Westpac is the latest bank in Australia to have quit the remittance business. And we can tell you that its not the last one and you would see more banks exiting this business globally. The bank would be officially ending support to its remittance partners in March 2015. Rising regulatory compliance costs made it difficult for the bank to support the remittance firms. In the past two months, Australia's anti money laundering and counter-terrorism financing regulator has cancelled the license of three remitters, underlining the risk that banks were facing in dealing with such companies.
The global remittance business is $500+ billion strong. Numerous stakeholders are involved in this business including banks, money transfer operators and even third party players such as mobile operators. However, this broad interest belies a less than rosy outlook for the business. Different geographies display very different trends in remittances and an analysis of these trends shows that problems are beginning to arise in this space. These problems are due to regulatory issues, policy issues, business model issues, cost pressures and some are even related to macro-economic factors and others.
The initial trend has been that the remittance market is driven by Money Transfer Operators (MTO). Countries like Philippines even allow third party players such as mobile operators to handle remittance services. Moreover, new currencies like Bitcoin have become part of the remittance business as well as in countries like the Philippines.
In countries where regulations are strict, only banks are allowed to handle remittance services. If you look at banking revenues split - 80% of banks’ income is usually interest-based which includes loans, interests on credit cards outstanding, etc.
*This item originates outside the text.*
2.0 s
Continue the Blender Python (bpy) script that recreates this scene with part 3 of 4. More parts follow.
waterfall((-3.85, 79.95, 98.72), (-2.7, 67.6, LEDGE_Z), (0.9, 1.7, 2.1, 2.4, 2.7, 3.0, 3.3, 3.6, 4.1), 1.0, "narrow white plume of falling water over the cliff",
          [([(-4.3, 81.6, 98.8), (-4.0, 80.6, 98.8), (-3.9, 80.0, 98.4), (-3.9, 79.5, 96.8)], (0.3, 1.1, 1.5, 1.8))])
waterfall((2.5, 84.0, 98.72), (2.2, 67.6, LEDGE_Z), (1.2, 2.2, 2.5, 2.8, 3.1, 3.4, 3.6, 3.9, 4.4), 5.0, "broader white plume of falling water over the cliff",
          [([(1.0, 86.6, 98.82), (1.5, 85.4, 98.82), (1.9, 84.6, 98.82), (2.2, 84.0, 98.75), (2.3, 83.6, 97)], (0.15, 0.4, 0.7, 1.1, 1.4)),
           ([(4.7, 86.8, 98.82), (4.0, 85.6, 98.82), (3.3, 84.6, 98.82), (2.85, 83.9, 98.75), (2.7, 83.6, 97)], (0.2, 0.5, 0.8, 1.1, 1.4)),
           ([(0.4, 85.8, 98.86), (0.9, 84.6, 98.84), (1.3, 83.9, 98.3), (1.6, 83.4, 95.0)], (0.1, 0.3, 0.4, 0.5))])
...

The remaining 20% of the income is non-interest based which includes remittance services. With the financial crisis, interest-based business of most banks got affected, especially in the developed nations, and so banks went for increasing their non-interest based income by doing things like remittance. But not anymore. Interest based business of banks is coming back nicely and they don't want to deal with the headaches of remittance.
At a global level, the remittance transaction costs is decreasing due to new regulations. The Group of 20 leading economies (G20) has already come up with plans to cut the cost of remittances to around 5 percent of the value of each transaction, down from the current 8 percent estimated by the World Bank. The remittance cost once stood at 15%, illustrating a drastic fall in remittance costs for the end customer.
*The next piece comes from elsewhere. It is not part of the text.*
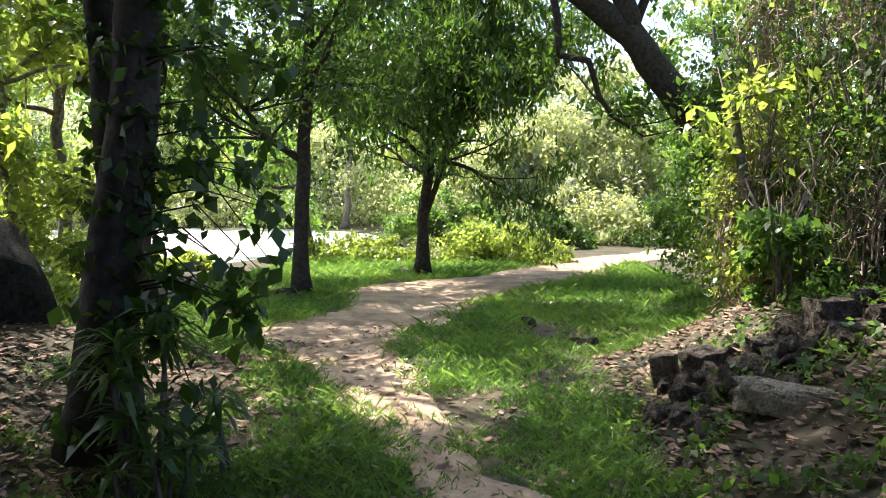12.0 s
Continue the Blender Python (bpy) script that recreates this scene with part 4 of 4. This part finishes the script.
def clumped(x, y, z):
    """Crowns that gather in clumps with open gaps between."""
    return noise.noise((x * 0.75, y * 0.75, z * 0.75)) > 0.02


# its last extra stem is added, high above the view, to shade the heap
tree("dark leaning forked tree wrapped in climbers", [(-2.75, 15.7, -3.15, 0.27), (-2.6, 15.7, -1.6, 0.25), (-2.42, 15.7, -0.3, 0.22), (-2.3, 15.8, 1.2, 0.2), (-2.15, 15.9, 3.2, 0.18), (-1.8, 16, 6.5, 0.12)], BARK, LEAF_MID, 10, 0.15, 38, 0.5, 11,
     0.72, 3.4, wobble=0.1, seen=clumped, extra=([(-2.6, 15.9, -1.6, 0.17), (-2.95, 16.3, 0.5, 0.16), (-3.1, 16.4, 3.0, 0.13), (-3.4, 16.5, 6, 0.1)], [(-2.15, 15.9, 3.2, 0.13), (-1.9, 16.6, 5.6, 0.11), (-1.3, 17.3, 7.2, 0.09), (-0.7, 17.7, 8.0, 0.05)]))
tree("straight dark young tree beside the path", [(-3.9, 28.7, Z0, 0.19), (-3.86, 28.7, -1, 0.18), (-3.75, 28.7, 1.5, 0.16), (-3.6, 28.7, 5.5, 0.1)], BARK, LEAF_DEEP, 12, 0.16, 11, 0.5, 12, 0.42, 3.2, wobble=0.06,
     extra=([(-3.88, 28.7, 0.0, 0.1), (-4.6, 28.6, 0.5, 0.08), (-5.6, 28.5, 1.6, 0.05)],))
tree("dense dark-leaved tree with drooping foliage beside a pond", [(-1.22, 33.9, Z0, 0.2), (-1.2, 33.9, -1.6, 0.18), (-1.05, 33.9, -0.2, 0.15), (-0.6, 34, 4.5, 0.1), (-0.4, 34, 7, 0.05)], BARK, LEAF_DEEP, 26, 0.25, 10, 0.55, 13, 0.3, 3.2, long=3.4, droop=0.8, wobble=0.08,
     extra=([(-1.1, 33.9, -1.4, 0.1), (-0.4, 33.8, 0.6, 0.08), (0.9, 33.7, 4.5, 0.05)],))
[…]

In India, banks have decreased costs by up to 30% by offering services that allow Indian migrants in the US and Britain to send money directly from their bank or credit card accounts to recipients in India. Saudi Arabia has reduced remittance costs to an even lower level in the range of 3%.
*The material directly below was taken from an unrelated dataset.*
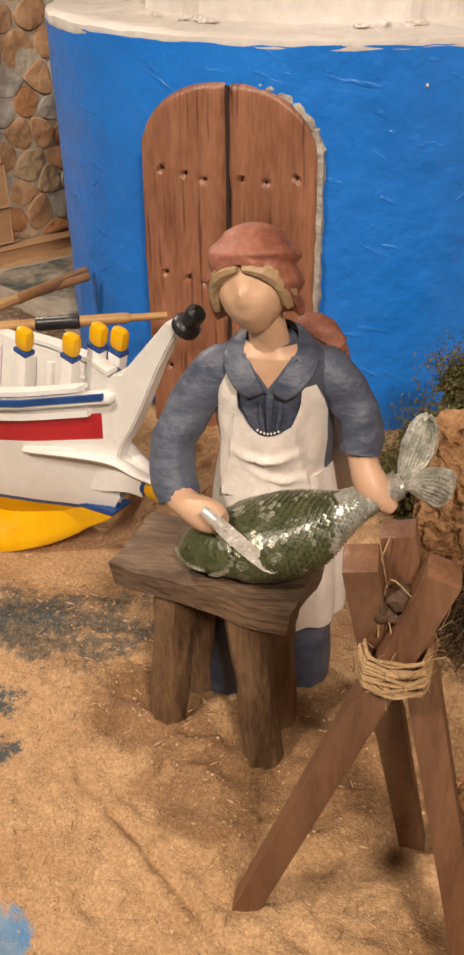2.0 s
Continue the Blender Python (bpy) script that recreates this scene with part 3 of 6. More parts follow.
def build_house():
    t = thing("stone_house_model", "tan cardboard stone house with cobbled walls and quoins", "house model", pose(0, 0, 0))
    WL, WR, TH = 0.385, 0.30, 0.036
    D0, D1, DZ0, DZ1 = 0.122, 0.247, 0.022, 0.215
    W0, W1, WZ0, WZ1 = 0.158, 0.226, 0.33, 0.44
    bm = bmesh.new()
    # front wall round its two openings
    for s0, s1, z0, z1 in ((0, D0, 0, HT), (D1, WL, 0, HT), (D0, D1, 0, DZ0), (D0, D1, DZ1, WZ0), (D0, W0, WZ0, WZ1), (W1, D1, WZ0, WZ1), (D0, D1, WZ1, HT)):
        slab_on(C0, V, NV, s0, s1, z0, z1, -TH, -0.009, bm, bevel=0)
    part("front_wall", bm, M["card"], t, smooth=False)
    bm = bmesh.new()
    slab_on(C0, V, NV, D0 - 0.006, D1 + 0.014, 0.236, 0.293, -0.012, -0.0030, bm, bevel=0)
    part("mortar_panel", bm, M["mortar"], t, "grey mortar panel over the doorway", smooth=False)
    bm = bmesh.new()
    slab_on(C0, U, NU, 0.0, WR, 0, HT, -TH, -0.0032, bm, bevel=0)
    part("side_wall", bm, M["mortar"], t, "rough mortar side wall set with round pebbles", smooth=False)
    bm = bmesh.new()
    slab_on(C0 + V * WL, U, NU, 0.0, WR, 0, HT, 0, 0.05, bm, bevel=0)
    slab_on(C0 + U * WR, V, NV, 0.0, WL, 0, HT, 0, 0.05, bm, bevel=0)
    part("rear_wall", bm, M["card"], t, smooth=False)
    bm = bmesh.new()
    vs = [bm.verts.new(C0 + V * a * WL + U * b * WR + Vector((0, 0, HT))) for a, b in ((0, 0), (1, 0), (1, 1), (0, 1))]
    f = bm.faces.new(vs)
    g = bmesh.ops.extrude_face_region(bm, geom=[f])
    for v in g["geom"]:
        if isinstance(v, bmesh.types.BMVert):
            v.co.z += 0.02
    part("roof", bm, M["card"], t, smooth=False)
    # added dark sheet: the shade indoors put into its colour
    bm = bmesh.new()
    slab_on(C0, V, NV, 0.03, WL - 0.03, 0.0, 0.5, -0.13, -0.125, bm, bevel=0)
    part("shade_sheet", bm, M["hole"], t, "dark sheet added for the shade inside the house", smooth=False)
    # plinth
    for o, al, out, s1 in ((C0, V, NV, WL), (C0, U, NU, WR)):
        bm = bmesh.new()
        slab_on(o, al, out, -0.012, s1, -0.01, 0.024, -0.003, 0.014, bm, 0.0006, 0.003)
        part("plinth", bm, M["card"], t, smooth=False)
    # quoins at the near corner, both faces, and at the far ends
    random.seed(4)

    def courses(heights, o, al, out, inner, flip, skip=()):
        z = 0.026
        for i, hgt in enumerate(heights):
            s = inner[i % len(inner)]
            bm = bmesh.new()
            a, b = (flip - s, flip) if flip else (-0.004, s)
            slab_on(o, al, out, a, b, z + 0.0012, z + hgt - 0.0012, -0.008, 0.0052 + random.uniform(-0.0004, 0.0004), bm, 0.0007, 0.0012)
            part("quoin_block", bm, M["card"], t, smooth=False)
            z += hgt

    hs = [0.04, 0.05, 0.052, 0.04, 0.056, 0.044, 0.042, 0.05, 0.05, 0.045, 0.055, 0.05, 0.045, 0.05, 0.05]
    courses(hs, C0, U, NU, [0.074, 0.076, 0.072, 0.07, 0.083, 0.078, 0.064, 0.062, 0.068], 0)
    courses(hs, C0, V, NV, [0.070, 0.080, 0.074, 0.068, 0.083, 0.078], 0)
    courses(hs, C0, V, NV, [0.074, 0.084, 0.070, 0.080], WL)
    courses(hs, C0, U, NU, [0.052, 0.042, 0.06], WR)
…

This is creating further pressure on remittance businesses in the internal cost of transferring funds. MTOs want to expand their reach, but with rising cost pressures, they intend to partner with banks, especially in emerging markets. But a new trend has surfaced in Australia which shows that banks are themselves quitting the remittance business.
A number of agents of MTOs (such as Western Union) will also be hit since they use bank accounts to deposit customer funds. These agents later settle with remittance network providers, such as Western Union, which help process the actual transfers.
This further creates a difficulty for the Australian government in keeping track of where the money is headed. With banks out of the picture, the government would have to put in extra efforts to closely monitor third party remittance players. The remittance firms argue that without access to the global banking system, the costs of transferring money becomes substantially higher.
The leading economies of the world wish to lower remittance costs for the end customer. But what about the margins that would keep the remittance business feasible enough for all stakeholders? The internal costs of processing the money transfers are not getting proportionally lower which puts increasing pressure on the MTOs. It seems the banks do wish to focus on remittance services but if margins are low, they will eventually quit the business (as witnessed in Australia). This would further lead to the end of valuable and practical partnerships that MTOs rely upon.
The current scenario calls for for technology, regulatory and business model transformation in remittance business. And there are new players (mobile apps based, bitcoin, others) already doing some good stuff. Interesting space to watch out for further disruption.